First to claim that the defining characteristic of Arab society is its male dominance is a mistake. The only male female relationship that is allowed to develop is the mother son bond. The bonds that hold the family together stretches back through the generations to your clan. Bonds to your wife, children and to the future are discouraged while bonds to your ancestors and the past are accentuated. It is the mom or the matriarchal structure that holds their society together and results in the tribalism we witness in the Arab world.
Our society could be described as more male dominated. The man must win the affection of the female, a masculine endeavor. From there he forms his own family with the focus on the future because the loyalty to his nuclear family is stronger than the bond to past generations. Providing for and taking care of your own family instead of just fitting into and becoming a part of your tribe would again seem to emphasize masculine traits.
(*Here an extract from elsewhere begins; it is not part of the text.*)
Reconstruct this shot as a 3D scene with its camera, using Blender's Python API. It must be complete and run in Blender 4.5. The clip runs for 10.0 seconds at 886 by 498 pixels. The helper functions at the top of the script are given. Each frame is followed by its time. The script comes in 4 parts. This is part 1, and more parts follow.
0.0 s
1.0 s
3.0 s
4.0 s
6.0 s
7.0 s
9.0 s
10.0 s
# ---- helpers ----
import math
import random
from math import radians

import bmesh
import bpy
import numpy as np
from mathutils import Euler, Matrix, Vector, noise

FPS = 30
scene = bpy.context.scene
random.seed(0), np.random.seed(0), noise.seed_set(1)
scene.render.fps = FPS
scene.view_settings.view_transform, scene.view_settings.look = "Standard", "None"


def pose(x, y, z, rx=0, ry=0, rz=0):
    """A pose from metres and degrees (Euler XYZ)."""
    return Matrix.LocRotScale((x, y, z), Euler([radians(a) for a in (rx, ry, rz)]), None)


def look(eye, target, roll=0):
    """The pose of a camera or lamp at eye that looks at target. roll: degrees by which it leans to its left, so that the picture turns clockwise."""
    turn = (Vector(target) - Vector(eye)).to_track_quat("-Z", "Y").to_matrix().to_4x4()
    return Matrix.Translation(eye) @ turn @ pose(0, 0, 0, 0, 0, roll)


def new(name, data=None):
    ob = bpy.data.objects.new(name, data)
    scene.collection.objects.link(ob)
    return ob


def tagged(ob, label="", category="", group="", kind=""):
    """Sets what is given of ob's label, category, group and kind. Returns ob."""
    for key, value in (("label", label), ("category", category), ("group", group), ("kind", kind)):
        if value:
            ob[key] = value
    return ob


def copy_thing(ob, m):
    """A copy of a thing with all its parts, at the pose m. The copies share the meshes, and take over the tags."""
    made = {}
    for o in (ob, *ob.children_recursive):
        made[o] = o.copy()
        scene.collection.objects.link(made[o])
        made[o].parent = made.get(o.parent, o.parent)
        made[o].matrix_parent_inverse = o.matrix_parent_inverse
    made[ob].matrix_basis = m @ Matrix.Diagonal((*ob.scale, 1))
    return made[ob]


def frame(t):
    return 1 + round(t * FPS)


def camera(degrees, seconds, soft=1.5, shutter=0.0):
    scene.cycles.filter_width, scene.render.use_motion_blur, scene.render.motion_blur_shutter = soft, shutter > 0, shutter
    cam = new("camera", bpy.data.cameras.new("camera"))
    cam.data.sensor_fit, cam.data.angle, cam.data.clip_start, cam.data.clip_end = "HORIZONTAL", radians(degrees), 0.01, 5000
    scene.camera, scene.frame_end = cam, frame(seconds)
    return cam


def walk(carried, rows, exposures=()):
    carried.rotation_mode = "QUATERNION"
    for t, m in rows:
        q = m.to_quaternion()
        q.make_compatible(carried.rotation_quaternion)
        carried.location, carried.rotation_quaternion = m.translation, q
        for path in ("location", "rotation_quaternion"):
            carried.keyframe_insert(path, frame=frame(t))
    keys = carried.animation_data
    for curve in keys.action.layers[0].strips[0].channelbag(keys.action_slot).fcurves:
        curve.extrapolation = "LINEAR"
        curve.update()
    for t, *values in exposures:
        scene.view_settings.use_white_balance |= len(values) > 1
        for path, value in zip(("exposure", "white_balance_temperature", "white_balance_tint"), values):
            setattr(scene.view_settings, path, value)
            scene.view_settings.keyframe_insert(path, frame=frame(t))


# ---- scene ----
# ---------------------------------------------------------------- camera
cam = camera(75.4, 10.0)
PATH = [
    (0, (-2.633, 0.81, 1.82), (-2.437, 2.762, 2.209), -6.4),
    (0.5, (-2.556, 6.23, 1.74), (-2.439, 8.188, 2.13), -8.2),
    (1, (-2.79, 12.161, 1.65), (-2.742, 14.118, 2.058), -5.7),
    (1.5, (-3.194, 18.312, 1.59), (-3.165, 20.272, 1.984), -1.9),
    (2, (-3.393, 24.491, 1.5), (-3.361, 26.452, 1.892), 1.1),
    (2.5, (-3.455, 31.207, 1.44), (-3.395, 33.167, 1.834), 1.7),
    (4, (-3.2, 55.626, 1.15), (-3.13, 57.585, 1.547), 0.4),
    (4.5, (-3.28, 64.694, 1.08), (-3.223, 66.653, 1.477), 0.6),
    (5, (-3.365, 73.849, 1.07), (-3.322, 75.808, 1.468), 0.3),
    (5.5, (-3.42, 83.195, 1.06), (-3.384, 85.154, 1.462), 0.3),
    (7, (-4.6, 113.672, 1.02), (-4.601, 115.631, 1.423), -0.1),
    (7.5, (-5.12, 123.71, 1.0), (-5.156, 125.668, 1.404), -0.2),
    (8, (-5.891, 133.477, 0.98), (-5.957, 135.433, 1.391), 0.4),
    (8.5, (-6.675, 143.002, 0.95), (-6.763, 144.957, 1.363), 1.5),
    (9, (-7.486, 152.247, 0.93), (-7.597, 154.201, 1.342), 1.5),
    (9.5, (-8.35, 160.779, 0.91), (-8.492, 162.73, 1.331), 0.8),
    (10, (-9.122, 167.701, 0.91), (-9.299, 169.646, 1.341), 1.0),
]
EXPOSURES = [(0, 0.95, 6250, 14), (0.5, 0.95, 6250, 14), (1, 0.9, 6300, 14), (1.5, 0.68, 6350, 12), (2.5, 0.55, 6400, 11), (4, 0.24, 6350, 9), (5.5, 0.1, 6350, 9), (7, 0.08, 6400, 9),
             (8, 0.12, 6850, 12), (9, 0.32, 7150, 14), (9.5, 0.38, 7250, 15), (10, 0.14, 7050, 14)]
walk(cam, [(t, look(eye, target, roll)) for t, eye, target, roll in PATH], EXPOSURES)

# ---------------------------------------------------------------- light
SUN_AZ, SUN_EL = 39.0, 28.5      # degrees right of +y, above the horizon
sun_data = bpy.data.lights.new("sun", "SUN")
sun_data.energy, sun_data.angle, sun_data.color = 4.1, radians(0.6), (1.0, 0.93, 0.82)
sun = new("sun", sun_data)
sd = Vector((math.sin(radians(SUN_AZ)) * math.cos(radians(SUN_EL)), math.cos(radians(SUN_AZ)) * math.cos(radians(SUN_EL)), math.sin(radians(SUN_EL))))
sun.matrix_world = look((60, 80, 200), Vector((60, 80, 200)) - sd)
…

The problem with Clinton was his basic corruption. Corruption is a politician who places looking out for himself ahead of looking out for our Country as a whole. When corruption becomes systemic and is tolerated so that it becomes normal and acceptable practice then the government will serve those who hold power at the expense of the people and the Country as a whole. Clinton repeatedly placed himself first and Democrats found such behavior to be acceptable for the President of the United States as long as he was a Democrat. General corruption is the reason that republican forms of government collapse.
And third it would seem to me to be a touch delusional to believe that Kerry and Democrats in general are better at negotiating workable treaties.